Und dann winkte sie nach einem Taxi, doch es blieb keines stehen. Sie klammerte sich ganz fest an Greins Arm. Ihm fiel auf, wie klein sie war. Selbst in Schuhen und Galoschen reichte sie ihm nur knapp bis zur Schulter. Sie standen nebeneinander, waren sich nah und fern zugleich im Schmerz der vom Schicksal Betrogenen. Endlich hielt ein Taxi, und Anna riß sich los.
'Um sieben!'
Sie warf ihm eine Kußhand zu.
Das Taxi fuhr an. Grein schaute ihr noch eine Weile hinterher. Dann machte er sich auf den Weg zur Parkgarage, um seinen Wagen zu holen. Obwohl er es eilig hatte, ging er langsam und geistesabwesend, wie jemand, der etwas wider Willen tut, wider jede Logik, wie von einer fremden Hand gelenkt, wie von einer unsichtbaren Kraft getrieben."
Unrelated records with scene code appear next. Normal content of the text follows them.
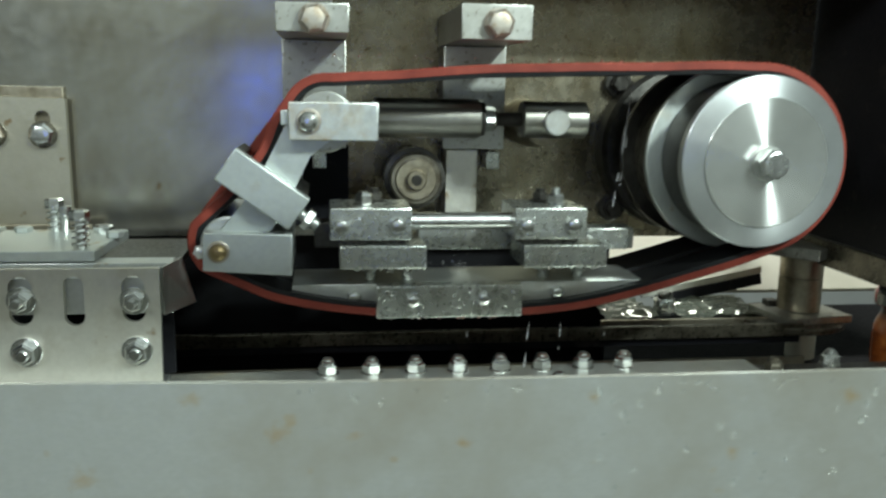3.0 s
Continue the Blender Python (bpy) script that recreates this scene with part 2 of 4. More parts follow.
RIPPLES = plain("rippled_water_gloss", (0.16, 0.18, 0.14), (0.34, 0.36, 0.29), 0.10, 60.0, metallic=0.3, coat=1.0, relief=0.1)
BARREL = metal("dark_turned_steel", (0.38, 0.37, 0.33), (0.25, 0.24, 0.20), (0.32, 0.42), metallic=0.95, cover=(0.42, 0.75), big=26.0, contrast=0.4, depth=0.000004)
CLAMP = metal("smooth_grey_steel", (0.50, 0.53, 0.53), (0.38, 0.40, 0.38), (0.26, 0.36), metallic=0.95, cover=(0.45, 0.8), big=18.0, contrast=0.3, depth=0.00001)
HANGPLATE = metal("wet_smooth_steel", (0.45, 0.45, 0.41), (0.33, 0.325, 0.28), (0.34, 0.46), metallic=0.88, cover=(0.42, 0.75), big=24.0, contrast=0.4, depth=0.00001, spots=(220.0, 0.60, (0.22, 0.21, 0.17)))


def glow(name, colour, strength):
    m, nt, b = material(name)
    b.inputs["Emission Color"].default_value, b.inputs["Emission Strength"].default_value = (*colour, 1), strength
    b.inputs["Base Color"].default_value = (*colour, 1)
    return m


BLUE_SKY = glow("blue_evening_sky", (0.10, 0.20, 1.0), 3.2)


# ---- mesh helpers: all lengths in millimetres ----
def thing(name, label, category, x, y, z, group="", kind=""):
    ob = new(name)
    ob.empty_display_size = 0.01
    ob.location = (x * 0.001, y * 0.001, z * 0.001)
    ob["base"] = (float(x), float(y), float(z))
    return tagged(ob, label, category, group, kind)


def finish(bm, base, smooth=21):
    for v in bm.verts:
        v.co = Vector(((v.co.x - base[0]) * 0.001, (v.co.y - base[1]) * 0.001, (v.co.z - base[2]) * 0.001))
    bmesh.ops.recalc_face_normals(bm, faces=bm.faces)
    me = bpy.data.meshes.new("mesh")
    bm.to_mesh(me)
    bm.free()
    for p in me.polygons:
        p.use_smooth = True
    me.set_sharp_from_angle(angle=radians(smooth))
    return me


def part(name, bm, mat, parent, label="", at=None, kind=""):
    """One mesh under a thing or a part. at: the part's own origin."""
    pb = tuple(parent["base"])
    base = at or pb
    me = finish(bm, base)
    me.materials.append(mat)
    ob = new(name, me)
    ob.parent = parent
    ob.location = tuple((a - b) * 0.001 for a, b in zip(base, pb))
    ob["base"] = tuple(float(v) for v in base)
    return tagged(ob, label, "", "", kind)


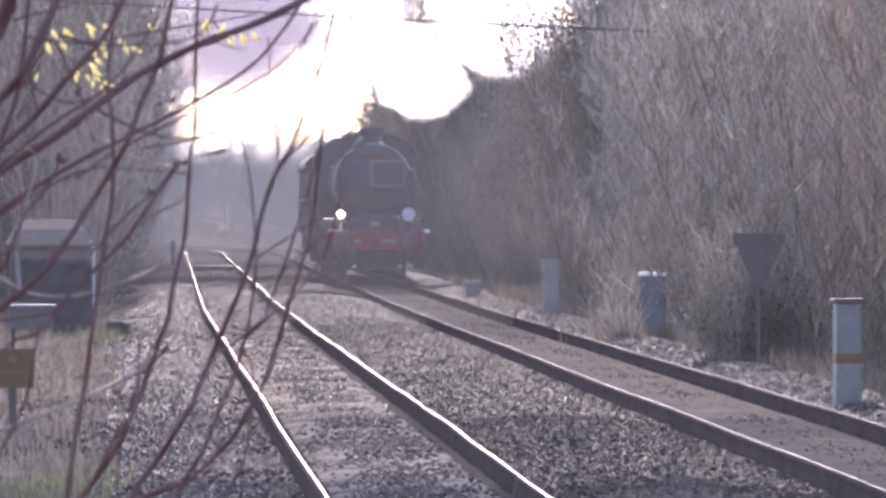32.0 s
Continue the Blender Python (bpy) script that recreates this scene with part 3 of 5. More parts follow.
cabinet(3.40, 88, 0.39, 0.34, 1.00, TEAL, WHITE, "slim blue-green steel cabinet with a white lid")
cabinet(0.86, 126, 0.31, 0.30, 0.34, CASE, CASE, "low pale grey-blue equipment box on ballast")


def triangle_sign(x, y):
    """The dark back of a downward triangle on a post."""
    ob = new("warning_sign")
    ob.matrix_basis = pose(x, y, on_ballast(x, y) - 0.05, 0, 0, -2)
    t = [(-0.32, 1.72), (0.32, 1.72), (0.335, 1.66), (0.05, 1.02), (-0.05, 1.02), (-0.335, 1.66)]
    Shape().rings([[(a, -0.012, b) for a, b in t], [(a, 0.012, b) for a, b in t]]).part("plate", DARK_STEEL, ob, "dark triangular plate seen from behind")
    Shape().tube([(0, 0.04, 0), (0, 0.04, 1.66)], 0.03, 10).part("post", DARK_STEEL, ob)
    for z in (1.25, 1.55):
        Shape().box(-0.16, 0.16, 0.012, 0.03, z, z + 0.035).part("bracket", STEEL, ob)
    return tagged(ob, "dark inverted triangular railway sign on a post", "sign")


triangle_sign(4.08, 71)

speed_sign = new("speed_sign")
SX, SY = -3.95, 53.0
speed_sign.matrix_basis = pose(SX, SY, float(ground_z(SX, SY)) - 0.05, 0, 0, 3)
Shape().box(-0.195, 0.195, -0.012, 0.012, 0.56, 0.93, 0.008).part("plate", YELLOW, speed_sign, "faded ochre-yellow square plate")
Shape().box(-0.045, 0.03, 0.012, 0.07, 0, 0.9, 0.006).part("post", WOOD, speed_sign, "grey timber post")
for a, b, c, d in ((-0.04, 0.03, 0.80, 0.87), (-0.10, 0.10, 0.70, 0.72)):
    Shape().box(a, b, -0.0155, -0.012, c, d).part("marking", OCHRE, speed_sign)
tagged(speed_sign, "faded yellow square sign on a short wooden post", "sign")

shelf_box = new("junction_box")
BX, BY = -4.42, 62.0
shelf_box.matrix_basis = pose(BX, BY, float(ground_z(BX, BY)) - 0.05, 0, 0, 6)
Shape().box(-0.24, 0.24, -0.15, 0.15, 0.86, 1.09, 0.01).part("case", HUT, shelf_box)
Shape().box(-0.27, 0.27, -0.18, 0.18, 1.09, 1.12, 0.008).part("lid", COACH_ROOF, shelf_box, "pale sunlit lid")
for x in (-0.22,):
    Shape().box(x, x + 0.04, -0.03, 0.03, 0, 0.86).part("post", WOOD, shelf_box)
tagged(shelf_box, "dark junction box on a post with a pale lid", "box")


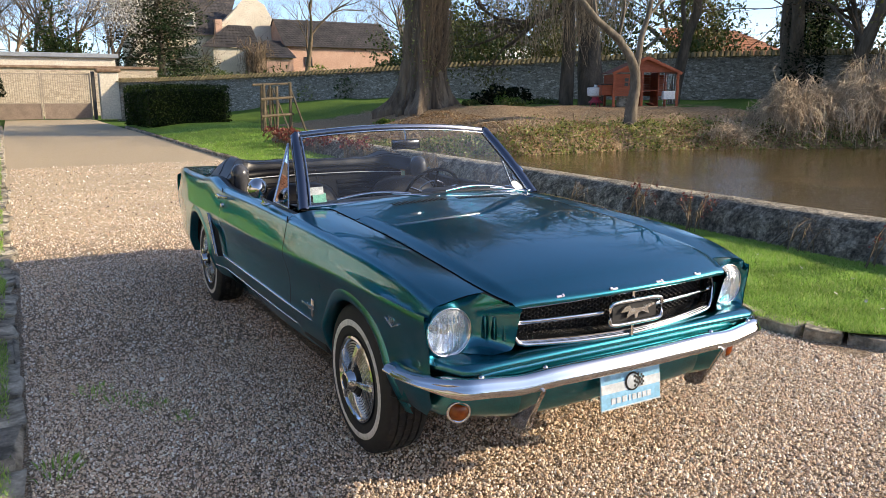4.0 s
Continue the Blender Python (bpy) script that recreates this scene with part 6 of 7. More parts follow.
trellis()
rng = np.random.default_rng(5)
for k in range(9):
    y = (14.4, 15.6, 16.8, 17.9, 2.6, 0.6, -0.2, 3.4, 12.2)[k]
    x = 4.0 + 0.021 * max(y, 0)
    far = y > 10
    tangle("red_stemmed_plant", (x, y, 0.10), (0.42 if far else 0.22, 0.5 if far else 0.26, 0.50 if far else 0.46), 26 if far else 11, "plant with red leaves and bare stalks along the pond wall", 100 + k, TWIG, 0.15, 0.003, "plant", 380 if far else 80, LEAF_RED, 0.07 if far else 0.032)
for k, (x, y) in enumerate(((4.05, 8.5), (4.0, 10.0), (4.1, 11.2), (3.9, -0.5), (4.0, 1.5), (4.0, 4.6), (4.0, 6.6))):
    tangle("dry_plant", (x + 0.1, y, 0.10), (0.22, 0.4, 0.45 if y > 8 else 0.30), 22 if y > 8 else 9, "dry bare stalks along the pond wall", 140 + k, TWIG, 0.3, 0.0035, "plant")
blades("leafy_tuft", (4.0, 9.2, 0.10), 0.30, 0.012, 140, 0.6, LEAF_FRESH, "tuft of pale green leaves by the pond wall", 160)


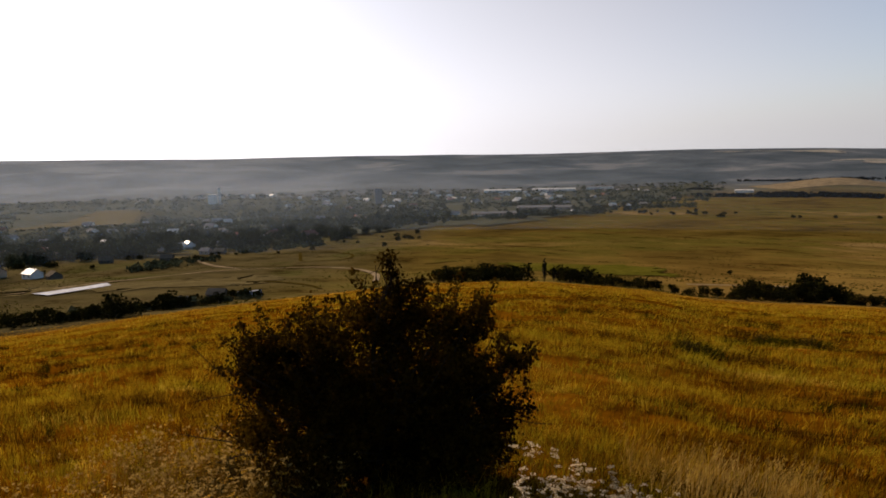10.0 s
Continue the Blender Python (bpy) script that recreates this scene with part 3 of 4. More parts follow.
def solid(name, bm, mat, parent, label=""):
    me = bpy.data.meshes.new(name)
    bmesh.ops.recalc_face_normals(bm, faces=bm.faces)
    bm.to_mesh(me), bm.free()
    me.materials.append(mat)
    return part(name, me, parent, label)


def house(name, w, d, h, rise, wall_mat, roof_mat, windows=3, chimney=True):
    thing = new(name)
    bm = bmesh.new()
    slab(bm, (-w / 2, -d / 2, -1.5), (w / 2, d / 2, h))
    for s in (-1, 1):  # gables
        a = [bm.verts.new((s * w / 2 - s * 0.01, y, z)) for y, z in ((-d / 2, h), (d / 2, h), (0, h + rise))]
        b = [bm.verts.new((s * w / 2 - s * 0.3, y, z)) for y, z in ((-d / 2, h), (d / 2, h), (0, h + rise))]
        bm.faces.new(a), bm.faces.new(b[::-1])
        for k in range(3):
            bm.faces.new((a[k], a[(k + 1) % 3], b[(k + 1) % 3], b[k]))
    solid("wall", bm, wall_mat, thing)
    bm = bmesh.new()
    o, t = 0.5, 0.18
    k = rise / (d / 2)
    prof = [(-d / 2 - o, h - o * k), (0, h + rise), (d / 2 + o, h - o * k)]
    rings = [[bm.verts.new((x, y, z + lift)) for lift in (0.02, t) for y, z in prof] for x in (-w / 2 - o, w / 2 + o)]
    a, b = rings
    for i, j in ((0, 1), (1, 2), (3, 4), (4, 5), (0, 3), (2, 5)):
        bm.faces.new((a[i], a[j], b[j], b[i]))
    for q in rings:
        bm.faces.new((q[0], q[1], q[4], q[3])), bm.faces.new((q[1], q[2], q[5], q[4]))
    roof = solid("roof", bm, roof_mat, thing)
    if chimney:
        bm = bmesh.new()
        slab(bm, (w * 0.2, -0.3, h + rise * 0.6), (w * 0.2 + 0.6, 0.3, h + rise + 0.8))
        solid("chimney", bm, BRICKY, roof)
    for i in range(windows):
        x = -w / 2 + w * (i + 0.5) / windows
        for s in (-1, 1):
            bm = bmesh.new()
            slab(bm, (x - 0.55, s * d / 2 - 0.06, h * 0.35), (x + 0.55, s * d / 2 + 0.06, h * 0.8))
            solid("window", bm, GLASS, thing)
    return thing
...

Isaac Bashevis Singer, 1904 - 1991

© 2000 Carl Hanser; Taschebuchausgabe dtv, 2002

Isaac Bashevis Singer, der 1978 mit dem Nobelpreis geehrt wurde, hat Schatten über dem Hudson (engl.: Shadows on the Hudson, Carl Hanser Verlag, München 2000; ISBN 3446198520; 648 S.; 49,80 DM) Ende der fünfziger Jahre als Fortsetzungsroman für die amerikanisch-jiddische Zeitschrift Forverts geschrieben – in jiddischer Sprache. Erst 1998 erschien das Werk in Buchform auf englisch. Es ist wahrhaftig ein Jahrhundertbuch und nimmt in der Rangliste meiner ganz persönlichen Lieblingsübersetzungen einen der vorderen Plätze ein.